__WORK TO DO__:
Each line of the material must be repeated precisely, with the pictures left out.

__DATA__:
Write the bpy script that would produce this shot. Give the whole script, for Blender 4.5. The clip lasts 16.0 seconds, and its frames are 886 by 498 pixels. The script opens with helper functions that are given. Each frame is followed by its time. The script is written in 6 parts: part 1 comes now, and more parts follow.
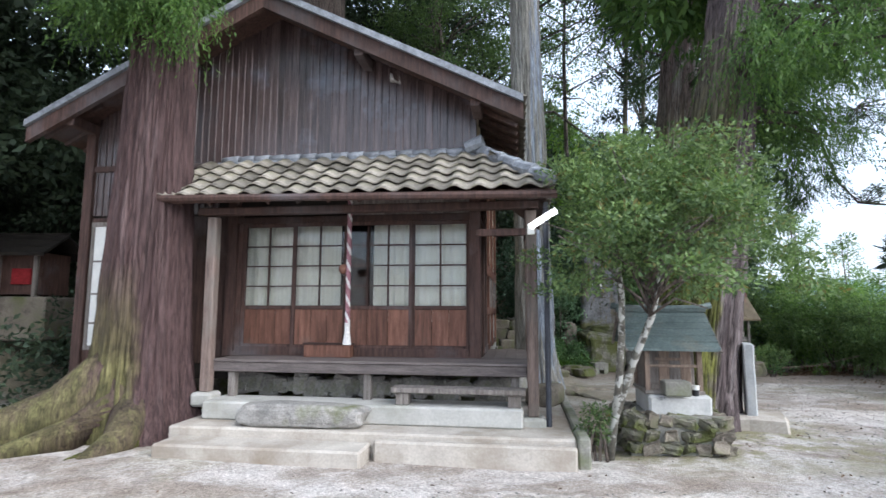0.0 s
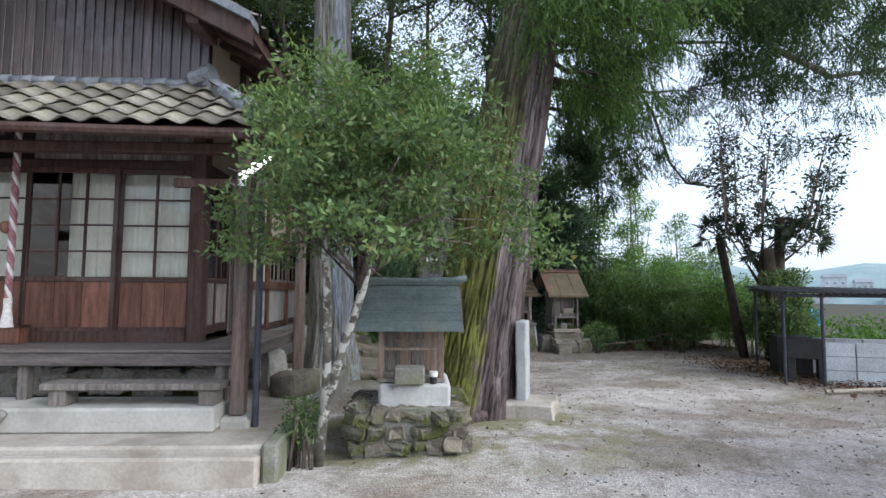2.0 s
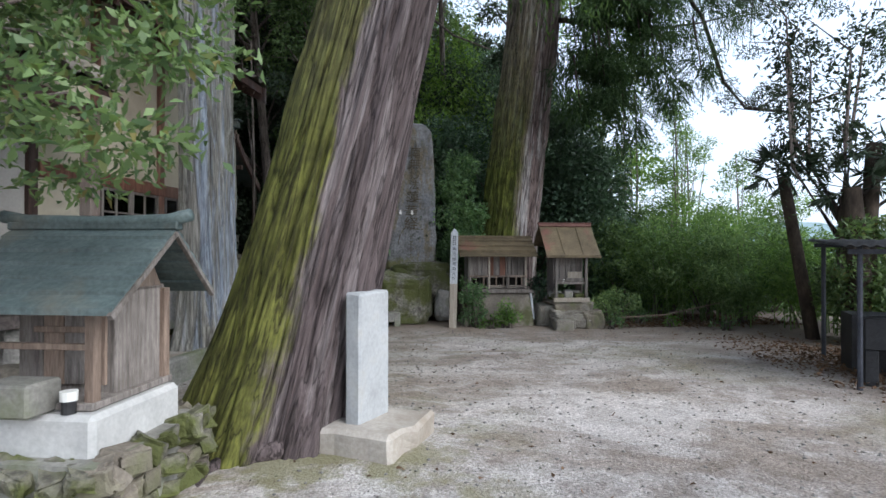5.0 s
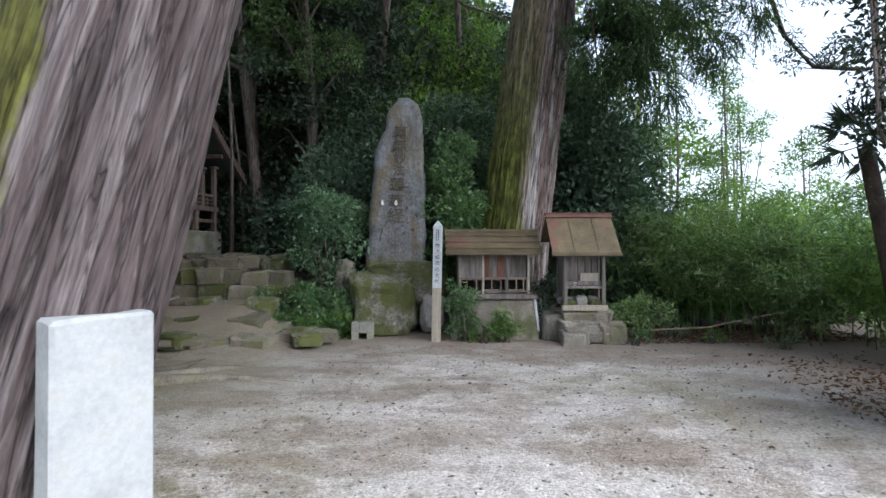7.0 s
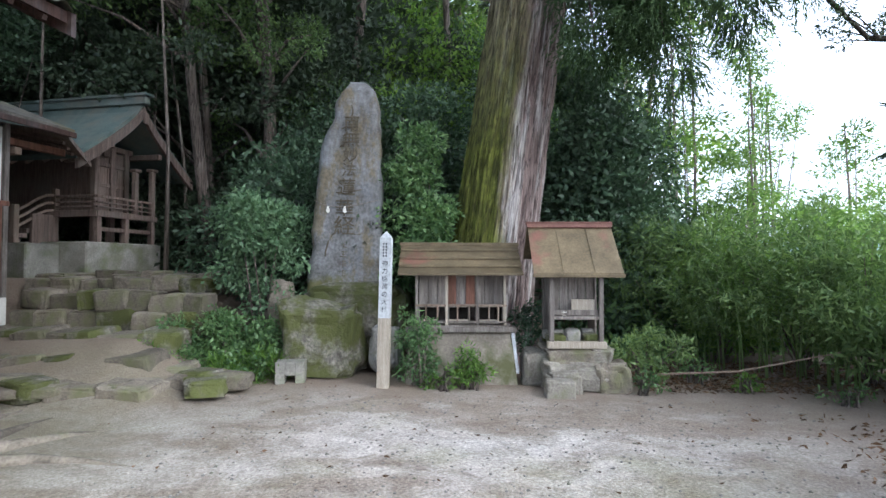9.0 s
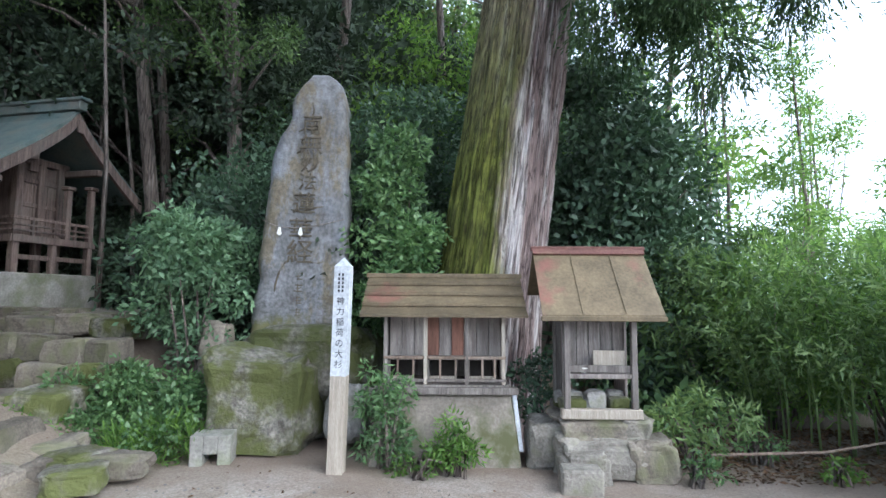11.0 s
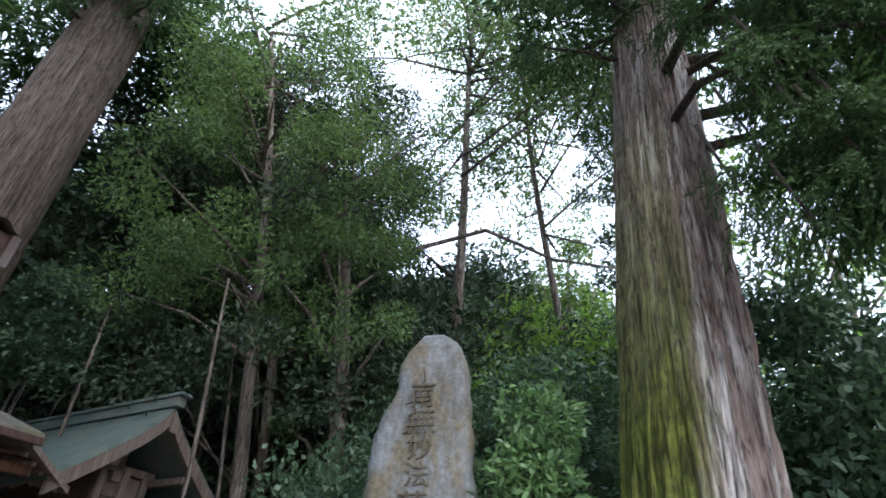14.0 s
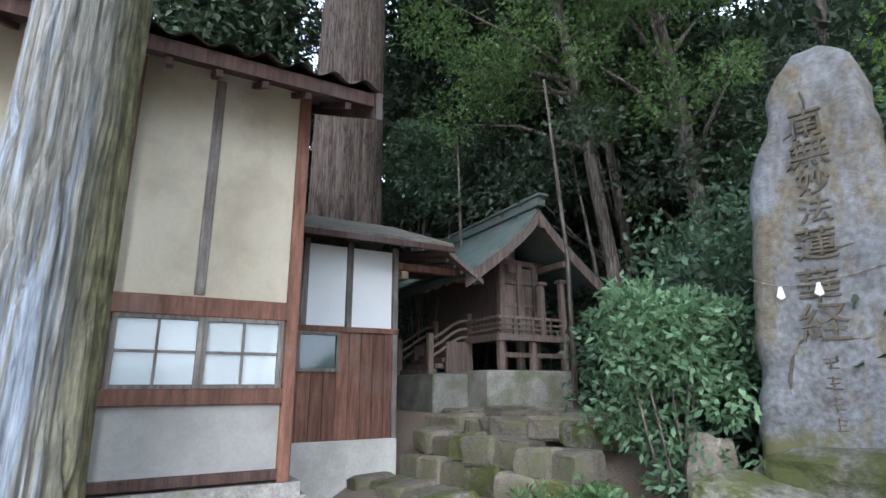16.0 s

__WRITTEN REPLY__:
Write the bpy script that would produce this shot. Give the whole script, for Blender 4.5. The clip lasts 16.0 seconds, and its frames are 886 by 498 pixels. The script opens with helper functions that are given. Each frame is followed by its time. The script is written in 6 parts: part 1 comes now, and more parts follow.
0.0 s
2.0 s
5.0 s
7.0 s
9.0 s
11.0 s
14.0 s
16.0 s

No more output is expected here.